150 Friends





I am pleased to see this particular item.  It has been long known that in primitive conditions, the extended human village calves at around 200.  Obviously people sort themselves out with a smaller group of say fifty or so heading out to establish a new village.
This certainly suggested an upper limit to a person’s ability to relate properly to people.  The hard news from this piece is that it is properly 150 without much variation implied here.
Read through this.  I think it will become very useful.  I had already been thinking along these lines and had begun developing a prospective symbolic language to work with it properly.
It should be immediately useful to sales training in particular.  We now have a realistic framework to plan with.
British researcher asks: How many friends can you have?

The magic number is 150

Published On Fri Feb 05 2010

Debra BlackStaff Reporter

British anthropologist Robin Dunbar says human beings can have no more than 150 friends – that’s the upper limit the brain can absorb.
His conclusion comes from studying the social group size of monkeys and apes and how that size might relate to the brain.
Initially Dunbar was examining why primates groom each other. If the reason involved sexual bonding, it should correspond to “the social brain hypothesis” that the reason primates have a large brain is because of their social complexity.
In other words, you need a large brain to keep track of your relationships. Humans, he says, are no different.
Known as “Dunbar’s number,” the idea of an upper limit to friends is bound to cause some people – especially teens and young adults -- to raise their eyebrows, particularly in this era of social network sites where some people boast of having thousands of friends.
Since first coming up with the number 150, Dunbar, who heads the Institute of Cognitive and Evolutionary Anthropology at Oxford University, has also looked at what the nature of the friendship is within that circle. And he found that the people within that circle were those that had a personal relationship based on history and a shared experience – be it family or friends.
Dunbar, whose book How Many Friends Does One Person Need? has just been published by Faber & Faber in England, describes a person’s friends akin to ripples in a pond – each ripple representing an ever increasing number of friends from 5 up to 150. Those closest to you are usually family, then close friends and eventually acquaintances.
“The other key thing is the 150 friends aren’t a homogeneous group of people, but rather they are rings of people or circles of friendship that expand outwards.”
The first five friends and or family you might be prepared to go to prison for, Dunbar said. The next layer of 10? You wouldn’t go to prison for all of them. “You’re less emotionally engaged with them,” Dunbar says. “You might lend them $100. The next layer out, which takes you to 50, your emotional engagement is less but still there. You might lend them $20. The next layer of 100, you might do them a favour.”
Everyone outside those 150 are people you may not even have a reciprocal friendship with, he added.
Dunbar said that once he had determined the upper range of friends, he examined a wide range of historical and contemporary settings to see if the number still applied. And it did – in everything from villages 100 years ago in which the population hovered around 150 to individuals’ social networking sites. Even the Gore-Tex fabrics factory keeps its employees at 150 at each of its sites, he said.

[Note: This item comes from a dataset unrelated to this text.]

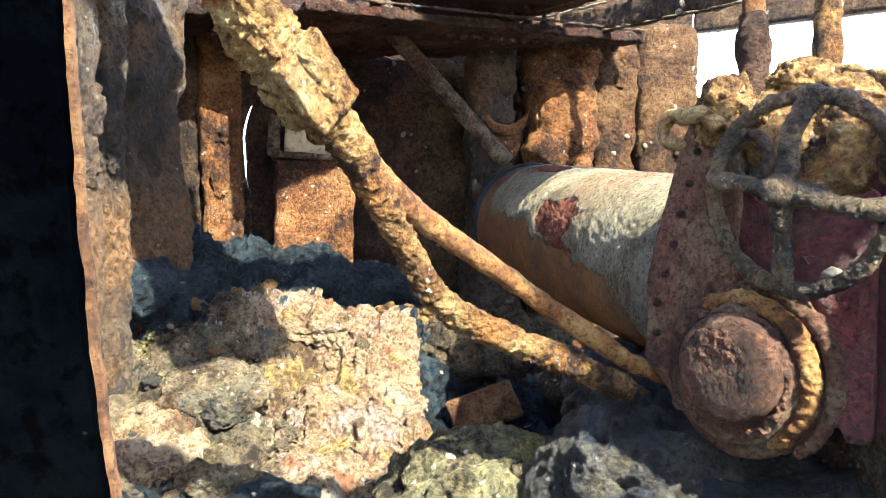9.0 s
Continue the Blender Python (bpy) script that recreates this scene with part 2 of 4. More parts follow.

Some of Dunbar’s work on the magic number 150 is being used in other areas of research, including the development of mobile phones and how much storage is actually needed for people’s address books, as well as building the optimum organizational structure.
Even last year’s international banking crisis might have been averted if the number 150 had been applied, Dunbar said. If the banks units had been smaller, everyone might have known what was going on and felt more responsibility towards each other.